… und nochmals …

... WM.

Nicht zu umgehen, nicht zu überhören, nicht zu übersehen. Omnipräsent.

Nachdem der SuperGau (beliebte deutsche Wortschöpfung: noch größer als der größte anzunehmende Unfall) gegen Ghana ja doch nicht eingetreten und die Welt in den Fugen geblieben ist, hatte ich heute die zweifelhafte Ehre, Zaungast beim Prestigeduell zu sein: Wir (!?) gegen den Fußballerfinder England! Wieder rüttelt es an den Grundfesten unserer Ordnung, wieder steht ein (diesmal geringeres, da ehrvolleres) mögliches Ausscheiden an, diesmal – im Fall der negativen Fälle – aber nur ein Weltuntergang, nicht mehr.

Eigentlich war ich ja, des schönen Wetters wegen, auf dem Balkon, hatte mir Lesestoff besorgt und war mit mir, der Welt und dem Rest zufrieden, hatte auch noch kurz den Sieg des Deutschen gegen die Engländer bei der F1 mitbekommen – wobei ein bemerkenswert steiler australisch/österreichischer Abflug zu einer unsanften Landung ohne bleibende Schäden führte und das normale Rundum- und Hintereinanderfahren etwas erträglicher machte – und war gerade dabei, mich der Lektüre zuzuwenden, als doch der angehende Weltuntergang hereinbrach.

Beim evangelischen Pfarrer war offenbar geistliches (leider nicht sehr geistvolles) public viewing angesagt, einschließlich ständigem Gekreische (die Damen hatten die phonetische Oberhoheit erkämpft), Gestöhne (ich denke, trotz anzüglichem Klang beim Pfarrer dennoch jugendfrei) und noch einigen verbalen Ergänzungen. Die aber meist nur einsilbig waren, und irgendwie auf ohhhhhhhh, ahhhhhhhhh oder ähnliches rausliefen.
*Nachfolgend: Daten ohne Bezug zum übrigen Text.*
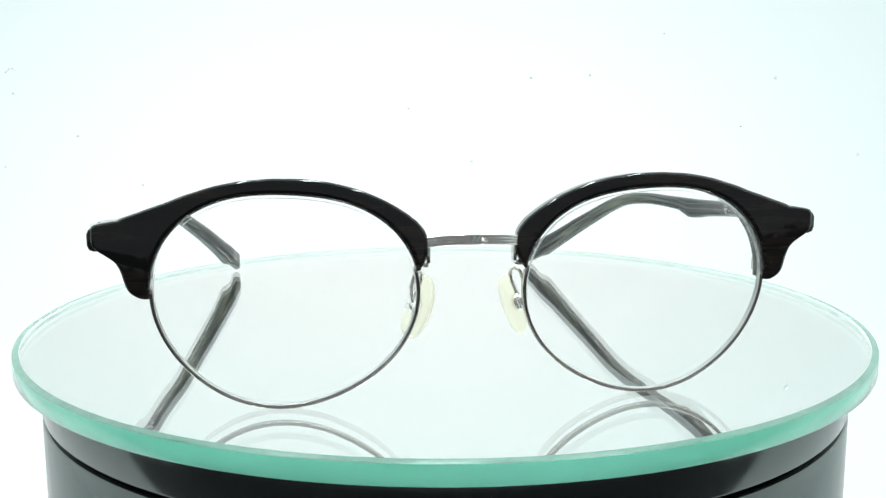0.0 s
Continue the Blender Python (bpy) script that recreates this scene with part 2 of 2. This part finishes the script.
def pin(centre, way, radius, length, sides=16, dome=0.0):
    """A round pin with bevelled ends, or a domed head."""
    rot = Vector(way).normalized().to_track_quat("Z", "Y").to_matrix().to_4x4()
    prof = [(radius * 0.86, -length / 2), (radius, -length / 2 + radius * 0.14)]
    if dome:
        prof += [(radius * math.cos(radians(a)), length / 2 + dome * math.sin(radians(a))) for a in (0, 25, 50, 70, 85)]
    else:
        prof += [(radius, length / 2 - radius * 0.14), (radius * 0.86, length / 2)]
    v, f = turned(prof, sides)
    m = Matrix.Translation(centre) @ rot
    return [m @ Vector(q) for q in v], f


# ---- the studio: light table, backdrop, diffusers ----
def sheet(name, verts, faces, mat, label, category):
    ob = new(name, mesh_of(name, verts, faces, mat, smooth=True))
    return tagged(ob, label, category, kind="structure")


def sweep():
    """Seamless sheet: table, curve, back wall; 4 mm thick."""
    prof = [(-0.09, 0.0)]
    for k in range(13):
        a = radians(-90 + 90 * k / 12)
        prof.append((0.27 + 0.18 * math.cos(a), 0.18 + 0.18 * math.sin(a)))
    prof.append((0.45, 0.75))
    back = []
    for i, (y, z) in enumerate(prof):
        a, b = prof[max(i - 1, 0)], prof[min(i + 1, len(prof) - 1)]
        d = Vector((b[0] - a[0], b[1] - a[1])).normalized()
        back.append((y + d.y * 0.004, z - d.x * 0.004))
    ring = prof + back[::-1]
    loops = [[(x, y, z) for y, z in ring] for x in (-0.50, 0.50)]
    return loft(loops)


v, f = sweep()
sheet("backdrop", v, f, CLOTH_BACK, "seamless white backdrop sheet that glows, with a painted bright spot", "backdrop")


# unseen table top added before the turntable, to keep reflections from the front dark
TABLE, _nt, _bs = material("dark_table")
_nt.links.new(ramp(_nt, grain(_nt, 25, (1, 6, 1)), [(0.3, (0.018, 0.018, 0.020)), (0.7, (0.032, 0.031, 0.030))]), _bs.inputs["Base Color"])
_bs.inputs["Roughness"].default_value = 0.55
v, f = block((0, -0.38, -0.02), (1.2, 0.58, 0.04), 0.002)
sheet("table", v, f, TABLE, "unseen dark matt table top, added before the turntable", "table")


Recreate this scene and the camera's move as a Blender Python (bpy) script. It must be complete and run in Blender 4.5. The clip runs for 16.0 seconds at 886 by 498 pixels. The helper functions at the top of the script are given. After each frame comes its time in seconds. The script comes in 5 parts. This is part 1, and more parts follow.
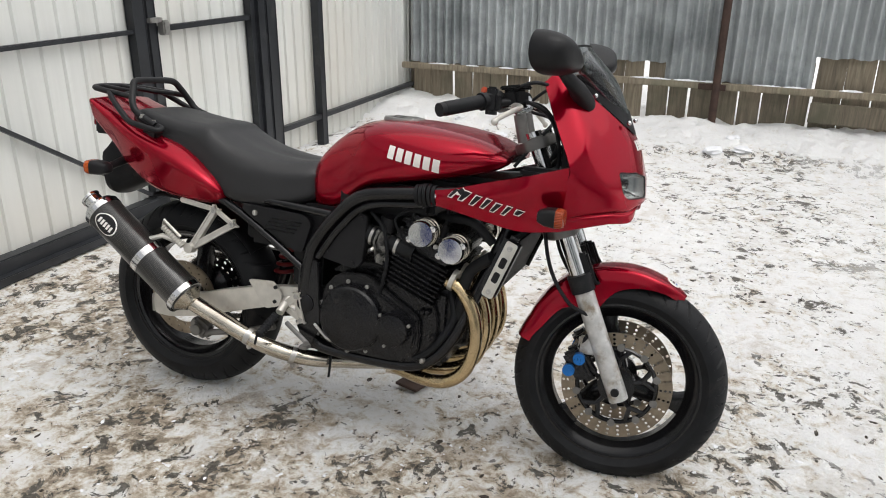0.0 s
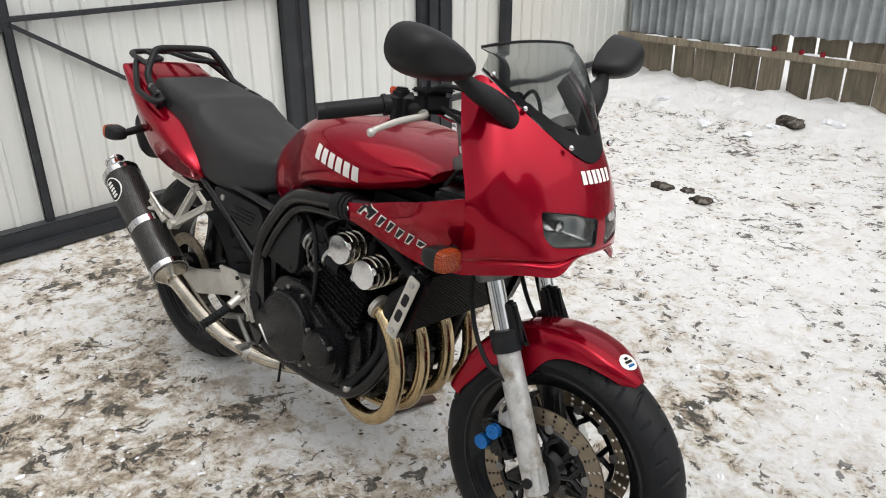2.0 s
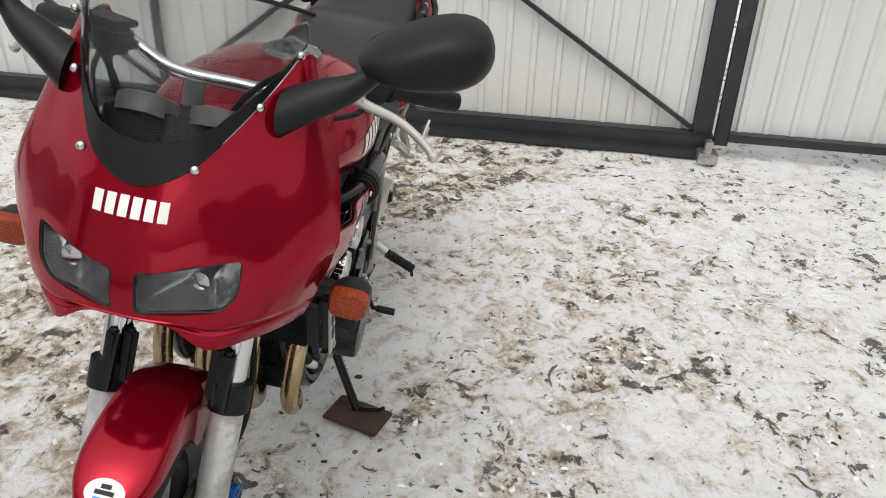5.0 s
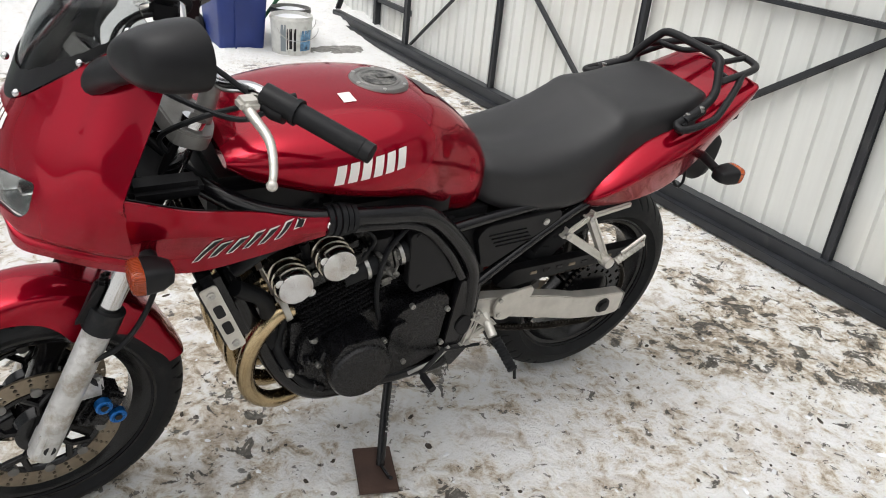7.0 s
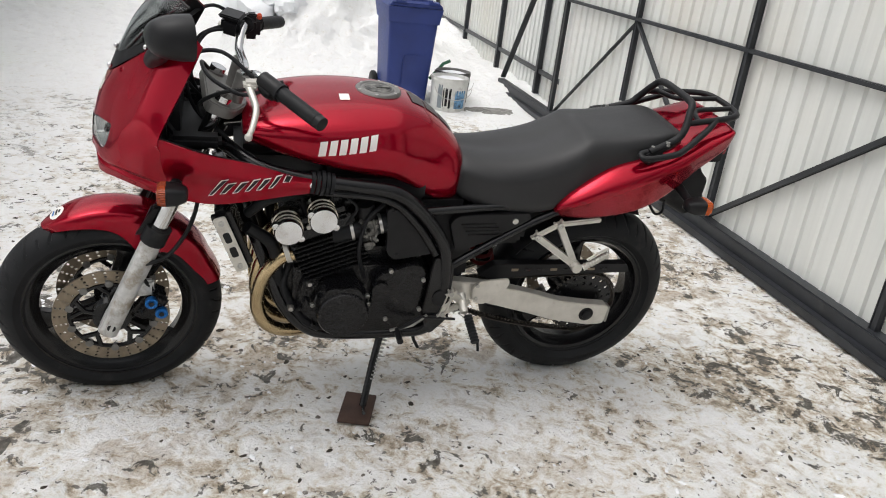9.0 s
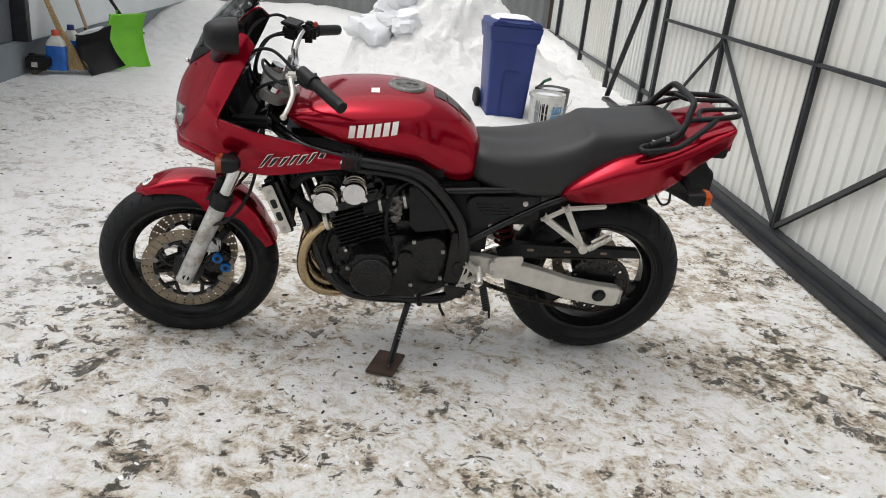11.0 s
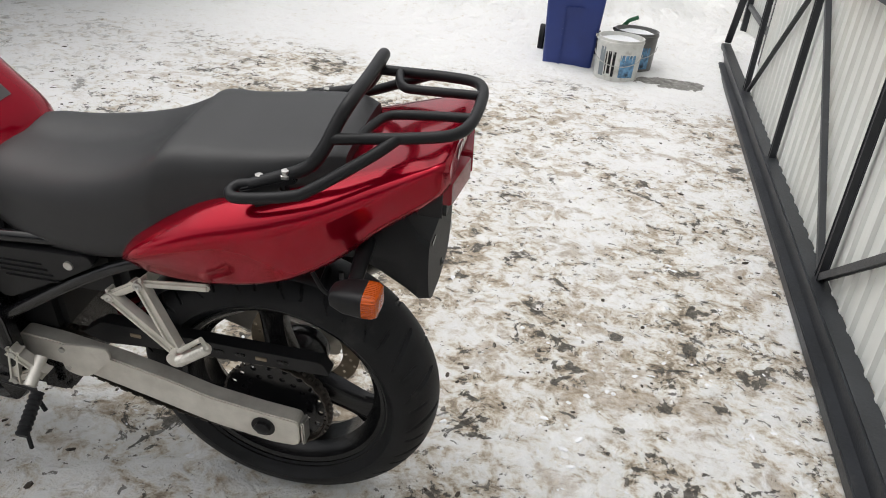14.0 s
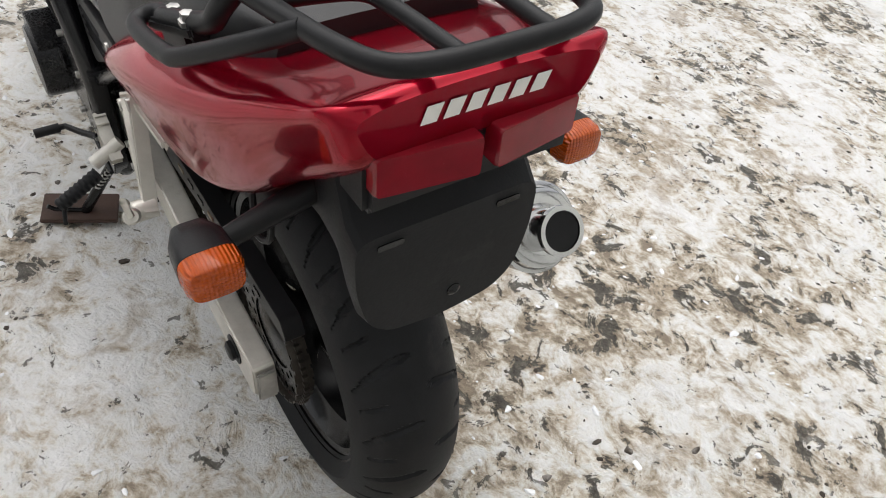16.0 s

Immerhin bekam ich so einen richtig emotionalen Überblick über die Geschehnisse im fernen Südafrika, sodaß ich stets zeitnah auf der Höhe der Dinge war und bei interessantem Geschrei die Wiederholung des beschrieenen Tors am Fernseher begutachten konnte. Ich nenne das mal effective viewing, weil nur wenig Zeit verschwendet wird.

Daß wir (!) dann neben dem 'epochalen' Sieg auch noch die Revanche für Wembley unterbrachten – ein besonderes Schmankerl, sogar für mich. Hat doch damals in 1966 dieses dämliche Nichttor für den einzigen Alkholkonsum meines Lebens (ca. ¼ Flasche Bier) gesorgt. Jetzt sind wir also wieder quitt (ich meine uns, nicht mich).

Langsam denke ich darüber nach, meine WM-VAE Fahne doch nicht weiter zu präsentieren, denn entweder glauben die Fans daß ich völlig meschugge bin, oder sie fühlen sich provoziert … wobei ich mit dem ersten noch ganz gut leben kann. Denn – jetzt, gut 2 Stunden nach dem Abpfiff, dröhnt’s immer noch gewaltig durch Tölz: Wer hupen kann, der hupt, wer schon heiser ist, grölt weiter.

Wenigstens ist dieser Lärm etwas homogener und so komme ich doch noch – an diesem wunderschönen Tag – zu einer genüßlichen Lektüre auf dem Balkon.